We consider a transmitter that encodes data packets using network coding and broadcasts coded packets. A receiver employing network decoding recovers the data packets if a sufficient number of error-free coded packets are gathered. The receiver does not abandon its efforts to recover the data packets if network decoding is unsuccessful; instead, it employs syndrome decoding (SD) in an effort to repair erroneous received coded packets, and then reattempts network decoding. Most decoding techniques, including SD, assume that errors are independently and identically distributed within received coded packets. Motivated by the guessing random additive noise decoding (GRAND) framework, we propose transversal GRAND (T-GRAND): an algorithm that exploits statistical dependence in the occurrence of errors, complements network decoding and recovers all data packets with a higher probability than SD. T-GRAND examines error vectors in order of their likelihood of occurring and altering the transmitted packets. Calculation and sorting of the likelihood values of all error vectors is a simple but computationally expensive process. To reduce the complexity of T-GRAND, we take advantage of the properties of the likelihood function and develop an efficient method, which identifies the most likely error vectors without computing and ordering all likelihood values.

Figures (10)

• Figure 1: The simplified Gilbert-Elliott channel model, where $0$ and $1$ represent the 'good' state and the 'bad' state, respectively.

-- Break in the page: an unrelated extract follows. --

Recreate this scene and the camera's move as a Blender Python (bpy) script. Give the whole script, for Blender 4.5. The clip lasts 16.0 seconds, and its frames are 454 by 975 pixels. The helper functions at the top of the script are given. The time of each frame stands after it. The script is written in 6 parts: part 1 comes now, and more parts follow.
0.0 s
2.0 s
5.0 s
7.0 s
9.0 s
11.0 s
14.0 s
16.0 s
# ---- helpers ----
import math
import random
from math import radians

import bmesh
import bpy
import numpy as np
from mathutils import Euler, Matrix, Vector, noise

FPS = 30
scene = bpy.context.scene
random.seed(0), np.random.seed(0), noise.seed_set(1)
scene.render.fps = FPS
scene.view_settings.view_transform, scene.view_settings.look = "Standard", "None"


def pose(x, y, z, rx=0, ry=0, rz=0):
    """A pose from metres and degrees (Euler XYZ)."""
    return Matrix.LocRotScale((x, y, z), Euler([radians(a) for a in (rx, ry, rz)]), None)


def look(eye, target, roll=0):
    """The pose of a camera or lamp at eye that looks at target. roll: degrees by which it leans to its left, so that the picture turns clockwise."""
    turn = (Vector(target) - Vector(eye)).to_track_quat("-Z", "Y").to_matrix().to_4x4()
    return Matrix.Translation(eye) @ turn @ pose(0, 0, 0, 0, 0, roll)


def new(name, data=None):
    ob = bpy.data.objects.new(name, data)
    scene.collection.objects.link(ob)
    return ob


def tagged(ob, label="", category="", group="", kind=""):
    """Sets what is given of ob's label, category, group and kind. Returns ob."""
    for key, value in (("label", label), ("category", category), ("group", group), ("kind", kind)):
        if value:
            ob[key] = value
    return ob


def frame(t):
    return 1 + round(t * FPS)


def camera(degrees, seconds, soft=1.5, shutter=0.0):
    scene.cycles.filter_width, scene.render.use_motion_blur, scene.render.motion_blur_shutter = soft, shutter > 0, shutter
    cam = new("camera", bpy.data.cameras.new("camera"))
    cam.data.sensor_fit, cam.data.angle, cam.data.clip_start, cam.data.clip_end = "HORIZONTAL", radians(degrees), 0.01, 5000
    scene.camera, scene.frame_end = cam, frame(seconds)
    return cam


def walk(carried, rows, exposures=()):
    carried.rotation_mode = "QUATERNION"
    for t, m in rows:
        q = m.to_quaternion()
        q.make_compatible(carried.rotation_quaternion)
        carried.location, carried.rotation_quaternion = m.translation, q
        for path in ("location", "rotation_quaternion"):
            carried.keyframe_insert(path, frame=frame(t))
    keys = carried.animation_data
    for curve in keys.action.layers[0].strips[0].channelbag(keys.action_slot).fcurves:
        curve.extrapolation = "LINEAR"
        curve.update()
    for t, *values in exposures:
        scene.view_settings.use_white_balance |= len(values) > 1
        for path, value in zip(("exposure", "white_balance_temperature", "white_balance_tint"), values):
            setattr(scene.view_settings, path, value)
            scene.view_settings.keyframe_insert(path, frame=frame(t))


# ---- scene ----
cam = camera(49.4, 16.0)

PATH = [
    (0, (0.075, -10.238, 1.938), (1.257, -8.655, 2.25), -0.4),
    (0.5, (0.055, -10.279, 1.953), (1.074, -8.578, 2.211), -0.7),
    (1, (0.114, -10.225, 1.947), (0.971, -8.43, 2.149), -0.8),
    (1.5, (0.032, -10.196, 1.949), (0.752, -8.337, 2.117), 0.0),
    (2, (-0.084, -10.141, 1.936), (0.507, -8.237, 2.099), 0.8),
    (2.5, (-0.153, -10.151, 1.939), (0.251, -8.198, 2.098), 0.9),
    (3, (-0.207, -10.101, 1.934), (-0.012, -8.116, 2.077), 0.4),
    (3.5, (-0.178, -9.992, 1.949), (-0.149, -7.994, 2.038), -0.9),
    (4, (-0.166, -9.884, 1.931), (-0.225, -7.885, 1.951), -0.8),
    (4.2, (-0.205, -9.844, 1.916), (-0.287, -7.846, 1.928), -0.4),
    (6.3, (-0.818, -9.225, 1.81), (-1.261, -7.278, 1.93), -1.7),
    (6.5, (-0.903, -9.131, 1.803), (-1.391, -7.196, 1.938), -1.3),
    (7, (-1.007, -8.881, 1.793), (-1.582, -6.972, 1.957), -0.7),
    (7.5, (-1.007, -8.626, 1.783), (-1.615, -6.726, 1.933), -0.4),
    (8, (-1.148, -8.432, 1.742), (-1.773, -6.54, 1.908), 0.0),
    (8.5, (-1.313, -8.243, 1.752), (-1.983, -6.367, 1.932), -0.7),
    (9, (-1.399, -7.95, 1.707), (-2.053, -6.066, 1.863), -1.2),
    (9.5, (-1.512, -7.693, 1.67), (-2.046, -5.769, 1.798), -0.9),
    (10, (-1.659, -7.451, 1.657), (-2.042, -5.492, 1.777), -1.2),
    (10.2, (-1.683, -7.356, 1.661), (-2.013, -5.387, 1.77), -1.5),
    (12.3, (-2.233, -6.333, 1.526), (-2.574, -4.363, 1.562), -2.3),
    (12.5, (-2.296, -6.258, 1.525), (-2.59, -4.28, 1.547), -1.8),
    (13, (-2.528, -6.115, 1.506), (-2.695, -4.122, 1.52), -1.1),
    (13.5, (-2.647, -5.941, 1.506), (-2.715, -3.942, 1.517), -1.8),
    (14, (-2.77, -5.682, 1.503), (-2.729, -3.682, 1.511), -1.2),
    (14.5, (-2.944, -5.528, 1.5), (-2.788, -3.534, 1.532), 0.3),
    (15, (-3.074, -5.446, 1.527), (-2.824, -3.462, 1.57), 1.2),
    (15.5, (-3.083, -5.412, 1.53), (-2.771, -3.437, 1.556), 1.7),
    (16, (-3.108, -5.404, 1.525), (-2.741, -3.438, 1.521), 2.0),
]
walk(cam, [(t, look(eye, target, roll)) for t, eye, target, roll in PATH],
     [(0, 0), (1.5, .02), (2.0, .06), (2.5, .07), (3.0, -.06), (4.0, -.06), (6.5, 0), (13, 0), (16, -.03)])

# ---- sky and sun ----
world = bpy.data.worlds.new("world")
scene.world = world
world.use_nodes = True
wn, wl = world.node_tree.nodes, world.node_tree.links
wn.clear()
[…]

• Figure 2: Example of the derivation of column $b$ of $\hat{\mathbf{E}}_{\mkern 1.5mu\overline{\mkern-1.5mu\mathcal{R}\mkern-1.5mu}\mkern 1.5mu}$ using Algorithm \ref{['alg:TGRAND1']} when the previous column of $\hat{\mathbf{E}}_{\mkern 1.5mu\overline{\mkern-1.5mu\mathcal{R}\mkern-1.5mu}\mkern 1.5mu}$ contains $L_0=2$ zeros and $L_1=3$ ones. The transition probabilities are set to $p_{01}=0.1$ and $p_{10}=0.4$.
• Figure 3: Pictorial representation of how TraceSortedProb pinpoints the entries of matrix $\mathbf{\Phi}$, from the smallest to the largest, for $p_{01}<\tfrac{1}{2},$$p_{10}<\tfrac{1}{2}$ and $p_{01} > p_{10}$. Equivalently, $\alpha_0>0$, $\alpha_1>0$ and $\alpha_0 < \alpha_1$. (a) A fragment of the matrix $\mathbf{\Phi}$ with the plane above visualizing the value of its elements. The smallest entry of $\mathbf{\Phi}$, which corresponds to the largest probability value, is at $(\ell_0^{(1)},\ell_1^{(1)})=(0,0)$ and is depicted by a large blue ball. Two candidates for the second smallest value are shown as small red balls at $(\ell_0,\ell_1)=(1,0)$ and $(\ell_0,\ell_1)=(0,1)$, where $\varphi(\ell_0, \ell_1)$ takes the values $\alpha_0$ and $\alpha_1$, respectively. Since $\alpha_0 < \alpha_1$, the second smallest entry of $\mathbf{\Phi}$ is at $(\ell_0^{(2)},\ell_1^{(2)})=(1,0)$. (b) A larger fragment of matrix $\mathbf{\Phi}$. The shaded blue region represents the set $\mathcal{L}$ of the $\ell$ smallest entries of $\mathbf{\Phi}$. The largest element in $\mathcal{L}$ is depicted by a large blue ball. The candidates for the $(\ell+1)$-th smallest entry are the corners of $\bar{\mathcal{L}}$, shown as small red balls. Labels on candidate elements represent the values $\varphi(\ell_0,\ell_1)=\alpha_0\ell_0+\alpha_1\ell_1$.
• Figure 4: Example demonstrating the operation of TraceSortedProb for $p_{01}=0.4$, $p_{10}=0.3$, $L_0=3$ and $L_1=3$. Based on these values, $\alpha_0=0.59$ and $\alpha_1=1.22$ (displayed values have been rounded up to two decimal places). The entries of $\mathbf{\Phi}$ as well as a path that begins at the smallest entry and ends at the fifth smallest entry of $\mathbf{\Phi}$ are presented in (a) for reference. The process of TraceSortedProb for identifying the five smallest entries of $\mathbf{\Phi}$, without first calculating all entries and then ordering them, is described in (b)-(f). Blue balls of any size identify corners of $\mathcal{L}$, while red balls of any size represent corners of $\bar{\mathcal{L}}$. A large blue ball marks the coordinate pair that has been added last to $\mathcal{L}$, as it points to the $\ell$-th smallest value of $\mathbf{\Phi}$, for $\ell=1$ in (b) to $\ell=5$ in (f). Labels on red balls represent the values of $\varphi(\ell_0,\ell_1)$ at these points. A large red ball pinpoints the corner of $\bar{\mathcal{L}}$ that is chosen for a value of $\ell$ and changes to a large blue ball after it is added to $\mathcal{L}$ for the next value of $\ell$. Observe that the large blue balls in (b)-(f) occupy the same coordinates and in the same order as the coordinates of the five smallest entries in (a).
• Figure 5: Comparison of the decoding probabilities of RLC decoding, RLC decoding with SD, and RLC decoding with T-GRAND for $K=10$ source packets, $N$ transmitted coded packets, where $N=10,\ldots,20$, bit error probability $\varepsilon\in\{0.01,0.03,0.05\}$, average length of error bursts $\Lambda=4$ and packet length $B=64$.